→ ROWS:

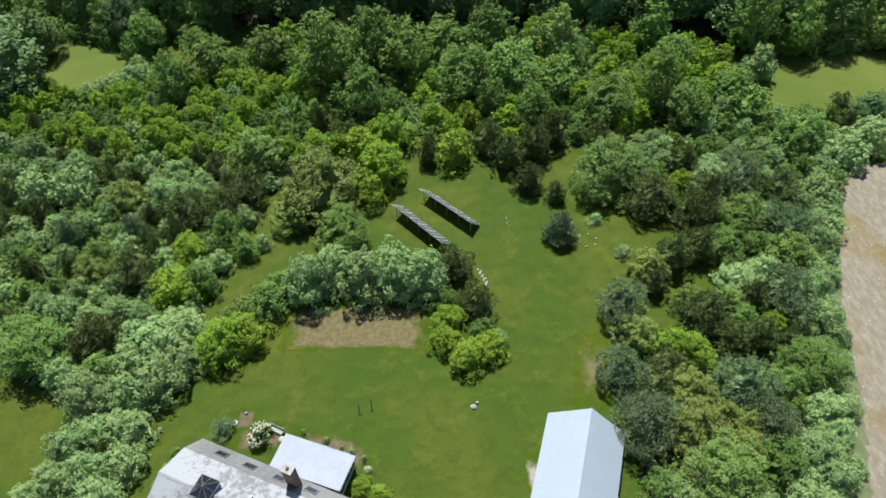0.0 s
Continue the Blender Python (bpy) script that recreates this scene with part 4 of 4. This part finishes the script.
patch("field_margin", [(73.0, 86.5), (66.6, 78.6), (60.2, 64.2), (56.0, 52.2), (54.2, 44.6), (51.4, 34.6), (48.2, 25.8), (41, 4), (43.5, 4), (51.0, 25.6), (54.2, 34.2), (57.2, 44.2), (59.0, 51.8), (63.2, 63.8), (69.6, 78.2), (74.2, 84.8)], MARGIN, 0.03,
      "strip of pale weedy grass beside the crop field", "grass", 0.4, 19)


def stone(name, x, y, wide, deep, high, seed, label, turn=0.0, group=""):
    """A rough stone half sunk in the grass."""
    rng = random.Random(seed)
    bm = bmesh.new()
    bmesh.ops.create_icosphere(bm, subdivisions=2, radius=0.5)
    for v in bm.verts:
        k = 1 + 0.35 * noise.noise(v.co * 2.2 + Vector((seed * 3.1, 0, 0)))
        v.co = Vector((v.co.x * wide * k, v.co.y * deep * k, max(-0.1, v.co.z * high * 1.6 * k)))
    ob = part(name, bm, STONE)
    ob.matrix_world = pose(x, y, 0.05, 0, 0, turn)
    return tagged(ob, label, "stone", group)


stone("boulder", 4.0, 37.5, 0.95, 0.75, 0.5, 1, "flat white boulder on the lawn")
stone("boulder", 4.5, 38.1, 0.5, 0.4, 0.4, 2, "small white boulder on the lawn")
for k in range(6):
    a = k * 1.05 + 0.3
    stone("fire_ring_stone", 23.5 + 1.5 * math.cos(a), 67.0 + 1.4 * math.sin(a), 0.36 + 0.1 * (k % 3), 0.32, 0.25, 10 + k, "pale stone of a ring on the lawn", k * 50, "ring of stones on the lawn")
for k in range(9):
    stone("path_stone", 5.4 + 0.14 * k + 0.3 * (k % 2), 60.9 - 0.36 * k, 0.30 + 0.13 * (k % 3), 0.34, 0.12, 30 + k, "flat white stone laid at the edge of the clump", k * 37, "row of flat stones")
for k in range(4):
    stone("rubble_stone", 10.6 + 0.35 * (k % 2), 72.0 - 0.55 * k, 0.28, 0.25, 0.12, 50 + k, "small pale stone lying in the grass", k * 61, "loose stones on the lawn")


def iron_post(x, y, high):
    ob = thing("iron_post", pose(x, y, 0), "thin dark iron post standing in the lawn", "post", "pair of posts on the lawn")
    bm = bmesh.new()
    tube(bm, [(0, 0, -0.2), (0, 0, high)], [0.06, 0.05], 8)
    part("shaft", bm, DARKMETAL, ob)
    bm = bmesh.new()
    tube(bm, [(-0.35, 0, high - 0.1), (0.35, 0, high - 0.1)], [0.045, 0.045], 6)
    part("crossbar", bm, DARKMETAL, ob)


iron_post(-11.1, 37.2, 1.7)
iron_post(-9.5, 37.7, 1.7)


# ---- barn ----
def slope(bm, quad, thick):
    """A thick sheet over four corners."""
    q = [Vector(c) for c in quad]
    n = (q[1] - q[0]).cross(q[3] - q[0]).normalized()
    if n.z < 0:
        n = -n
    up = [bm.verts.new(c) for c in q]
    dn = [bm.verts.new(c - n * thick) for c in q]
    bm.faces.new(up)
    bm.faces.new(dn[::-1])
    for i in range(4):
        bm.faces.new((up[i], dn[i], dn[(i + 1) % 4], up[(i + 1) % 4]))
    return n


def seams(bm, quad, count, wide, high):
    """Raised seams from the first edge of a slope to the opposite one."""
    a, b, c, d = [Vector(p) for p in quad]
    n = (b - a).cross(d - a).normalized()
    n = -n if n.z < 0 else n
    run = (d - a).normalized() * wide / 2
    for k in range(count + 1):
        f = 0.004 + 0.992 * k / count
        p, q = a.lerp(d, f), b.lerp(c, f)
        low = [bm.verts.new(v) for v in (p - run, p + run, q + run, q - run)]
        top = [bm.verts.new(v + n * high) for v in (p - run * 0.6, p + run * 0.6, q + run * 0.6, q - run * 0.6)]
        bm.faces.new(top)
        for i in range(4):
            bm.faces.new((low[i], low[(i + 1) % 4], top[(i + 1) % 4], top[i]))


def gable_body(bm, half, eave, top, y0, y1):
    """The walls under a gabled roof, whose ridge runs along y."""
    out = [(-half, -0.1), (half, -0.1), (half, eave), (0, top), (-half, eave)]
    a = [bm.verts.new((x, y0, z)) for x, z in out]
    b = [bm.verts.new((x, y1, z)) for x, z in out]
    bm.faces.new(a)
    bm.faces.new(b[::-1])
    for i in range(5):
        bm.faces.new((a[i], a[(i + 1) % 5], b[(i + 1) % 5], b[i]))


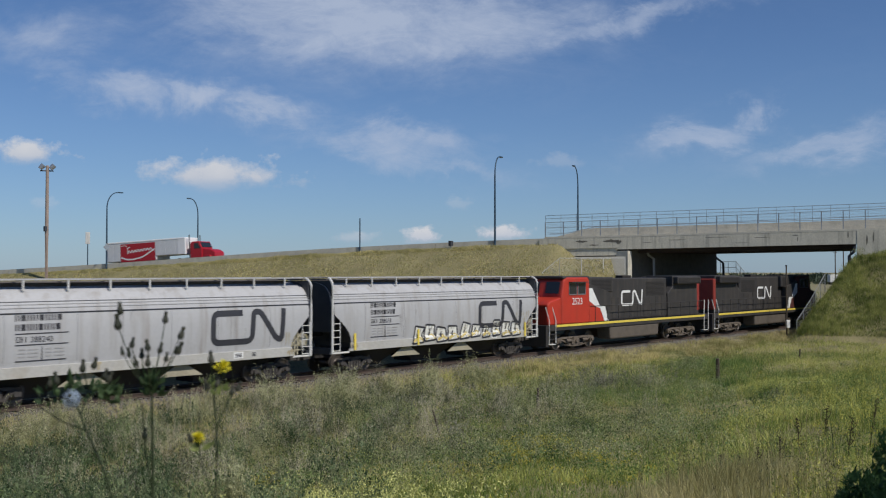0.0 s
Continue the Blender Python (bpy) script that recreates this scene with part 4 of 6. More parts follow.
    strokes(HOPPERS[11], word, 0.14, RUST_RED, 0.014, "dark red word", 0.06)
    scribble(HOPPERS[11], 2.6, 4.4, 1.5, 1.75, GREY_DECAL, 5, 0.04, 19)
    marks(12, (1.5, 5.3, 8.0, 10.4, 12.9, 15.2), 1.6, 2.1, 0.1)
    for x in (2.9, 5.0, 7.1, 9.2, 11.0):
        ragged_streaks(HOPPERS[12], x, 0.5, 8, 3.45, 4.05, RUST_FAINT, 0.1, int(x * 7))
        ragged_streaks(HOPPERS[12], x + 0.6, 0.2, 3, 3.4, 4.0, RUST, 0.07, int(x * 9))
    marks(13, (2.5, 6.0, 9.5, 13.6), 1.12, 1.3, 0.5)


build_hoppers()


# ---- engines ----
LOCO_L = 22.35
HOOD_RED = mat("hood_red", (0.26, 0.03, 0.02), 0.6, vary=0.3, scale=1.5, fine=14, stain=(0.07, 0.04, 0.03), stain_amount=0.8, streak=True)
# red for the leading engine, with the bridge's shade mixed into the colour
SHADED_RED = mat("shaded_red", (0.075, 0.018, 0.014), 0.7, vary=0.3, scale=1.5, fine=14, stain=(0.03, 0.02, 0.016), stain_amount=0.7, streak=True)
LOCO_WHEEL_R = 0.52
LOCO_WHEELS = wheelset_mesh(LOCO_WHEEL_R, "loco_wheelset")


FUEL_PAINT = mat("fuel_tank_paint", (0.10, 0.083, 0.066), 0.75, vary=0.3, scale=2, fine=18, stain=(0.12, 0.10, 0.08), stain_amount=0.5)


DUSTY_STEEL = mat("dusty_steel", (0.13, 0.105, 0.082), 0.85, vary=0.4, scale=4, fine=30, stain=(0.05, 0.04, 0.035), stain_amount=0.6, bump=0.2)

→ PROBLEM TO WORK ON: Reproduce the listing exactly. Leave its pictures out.

→ RESULT FOR THIS EXERCISE:
0.0 s
Continue the Blender Python (bpy) script that recreates this scene with part 4 of 4. This part finishes the script.
patch("field_margin", [(73.0, 86.5), (66.6, 78.6), (60.2, 64.2), (56.0, 52.2), (54.2, 44.6), (51.4, 34.6), (48.2, 25.8), (41, 4), (43.5, 4), (51.0, 25.6), (54.2, 34.2), (57.2, 44.2), (59.0, 51.8), (63.2, 63.8), (69.6, 78.2), (74.2, 84.8)], MARGIN, 0.03,
      "strip of pale weedy grass beside the crop field", "grass", 0.4, 19)


def stone(name, x, y, wide, deep, high, seed, label, turn=0.0, group=""):
    """A rough stone half sunk in the grass."""
    rng = random.Random(seed)
    bm = bmesh.new()
    bmesh.ops.create_icosphere(bm, subdivisions=2, radius=0.5)
    for v in bm.verts:
        k = 1 + 0.35 * noise.noise(v.co * 2.2 + Vector((seed * 3.1, 0, 0)))
        v.co = Vector((v.co.x * wide * k, v.co.y * deep * k, max(-0.1, v.co.z * high * 1.6 * k)))
    ob = part(name, bm, STONE)
    ob.matrix_world = pose(x, y, 0.05, 0, 0, turn)
    return tagged(ob, label, "stone", group)


stone("boulder", 4.0, 37.5, 0.95, 0.75, 0.5, 1, "flat white boulder on the lawn")
stone("boulder", 4.5, 38.1, 0.5, 0.4, 0.4, 2, "small white boulder on the lawn")
for k in range(6):
    a = k * 1.05 + 0.3
    stone("fire_ring_stone", 23.5 + 1.5 * math.cos(a), 67.0 + 1.4 * math.sin(a), 0.36 + 0.1 * (k % 3), 0.32, 0.25, 10 + k, "pale stone of a ring on the lawn", k * 50, "ring of stones on the lawn")
for k in range(9):
    stone("path_stone", 5.4 + 0.14 * k + 0.3 * (k % 2), 60.9 - 0.36 * k, 0.30 + 0.13 * (k % 3), 0.34, 0.12, 30 + k, "flat white stone laid at the edge of the clump", k * 37, "row of flat stones")
for k in range(4):
    stone("rubble_stone", 10.6 + 0.35 * (k % 2), 72.0 - 0.55 * k, 0.28, 0.25, 0.12, 50 + k, "small pale stone lying in the grass", k * 61, "loose stones on the lawn")


def iron_post(x, y, high):
    ob = thing("iron_post", pose(x, y, 0), "thin dark iron post standing in the lawn", "post", "pair of posts on the lawn")
    bm = bmesh.new()
    tube(bm, [(0, 0, -0.2), (0, 0, high)], [0.06, 0.05], 8)
    part("shaft", bm, DARKMETAL, ob)
    bm = bmesh.new()
    tube(bm, [(-0.35, 0, high - 0.1), (0.35, 0, high - 0.1)], [0.045, 0.045], 6)
    part("crossbar", bm, DARKMETAL, ob)


iron_post(-11.1, 37.2, 1.7)
iron_post(-9.5, 37.7, 1.7)


# ---- barn ----
def slope(bm, quad, thick):
    """A thick sheet over four corners."""
    q = [Vector(c) for c in quad]
    n = (q[1] - q[0]).cross(q[3] - q[0]).normalized()
    if n.z < 0:
        n = -n
    up = [bm.verts.new(c) for c in q]
    dn = [bm.verts.new(c - n * thick) for c in q]
    bm.faces.new(up)
    bm.faces.new(dn[::-1])
    for i in range(4):
        bm.faces.new((up[i], dn[i], dn[(i + 1) % 4], up[(i + 1) % 4]))
    return n


def seams(bm, quad, count, wide, high):
    """Raised seams from the first edge of a slope to the opposite one."""
    a, b, c, d = [Vector(p) for p in quad]
    n = (b - a).cross(d - a).normalized()
    n = -n if n.z < 0 else n
    run = (d - a).normalized() * wide / 2
    for k in range(count + 1):
        f = 0.004 + 0.992 * k / count
        p, q = a.lerp(d, f), b.lerp(c, f)
        low = [bm.verts.new(v) for v in (p - run, p + run, q + run, q - run)]
        top = [bm.verts.new(v + n * high) for v in (p - run * 0.6, p + run * 0.6, q + run * 0.6, q - run * 0.6)]
        bm.faces.new(top)
        for i in range(4):
            bm.faces.new((low[i], low[(i + 1) % 4], top[(i + 1) % 4], top[i]))


def gable_body(bm, half, eave, top, y0, y1):
    """The walls under a gabled roof, whose ridge runs along y."""
    out = [(-half, -0.1), (half, -0.1), (half, eave), (0, top), (-half, eave)]
    a = [bm.verts.new((x, y0, z)) for x, z in out]
    b = [bm.verts.new((x, y1, z)) for x, z in out]
    bm.faces.new(a)
    bm.faces.new(b[::-1])
    for i in range(5):
        bm.faces.new((a[i], a[(i + 1) % 5], b[(i + 1) % 5], b[i]))


0.0 s
Continue the Blender Python (bpy) script that recreates this scene with part 4 of 6. More parts follow.
    strokes(HOPPERS[11], word, 0.14, RUST_RED, 0.014, "dark red word", 0.06)
    scribble(HOPPERS[11], 2.6, 4.4, 1.5, 1.75, GREY_DECAL, 5, 0.04, 19)
    marks(12, (1.5, 5.3, 8.0, 10.4, 12.9, 15.2), 1.6, 2.1, 0.1)
    for x in (2.9, 5.0, 7.1, 9.2, 11.0):
        ragged_streaks(HOPPERS[12], x, 0.5, 8, 3.45, 4.05, RUST_FAINT, 0.1, int(x * 7))
        ragged_streaks(HOPPERS[12], x + 0.6, 0.2, 3, 3.4, 4.0, RUST, 0.07, int(x * 9))
    marks(13, (2.5, 6.0, 9.5, 13.6), 1.12, 1.3, 0.5)


build_hoppers()


# ---- engines ----
LOCO_L = 22.35
HOOD_RED = mat("hood_red", (0.26, 0.03, 0.02), 0.6, vary=0.3, scale=1.5, fine=14, stain=(0.07, 0.04, 0.03), stain_amount=0.8, streak=True)
# red for the leading engine, with the bridge's shade mixed into the colour
SHADED_RED = mat("shaded_red", (0.075, 0.018, 0.014), 0.7, vary=0.3, scale=1.5, fine=14, stain=(0.03, 0.02, 0.016), stain_amount=0.7, streak=True)
LOCO_WHEEL_R = 0.52
LOCO_WHEELS = wheelset_mesh(LOCO_WHEEL_R, "loco_wheelset")


FUEL_PAINT = mat("fuel_tank_paint", (0.10, 0.083, 0.066), 0.75, vary=0.3, scale=2, fine=18, stain=(0.12, 0.10, 0.08), stain_amount=0.5)


DUSTY_STEEL = mat("dusty_steel", (0.13, 0.105, 0.082), 0.85, vary=0.4, scale=4, fine=30, stain=(0.05, 0.04, 0.035), stain_amount=0.6, bump=0.2)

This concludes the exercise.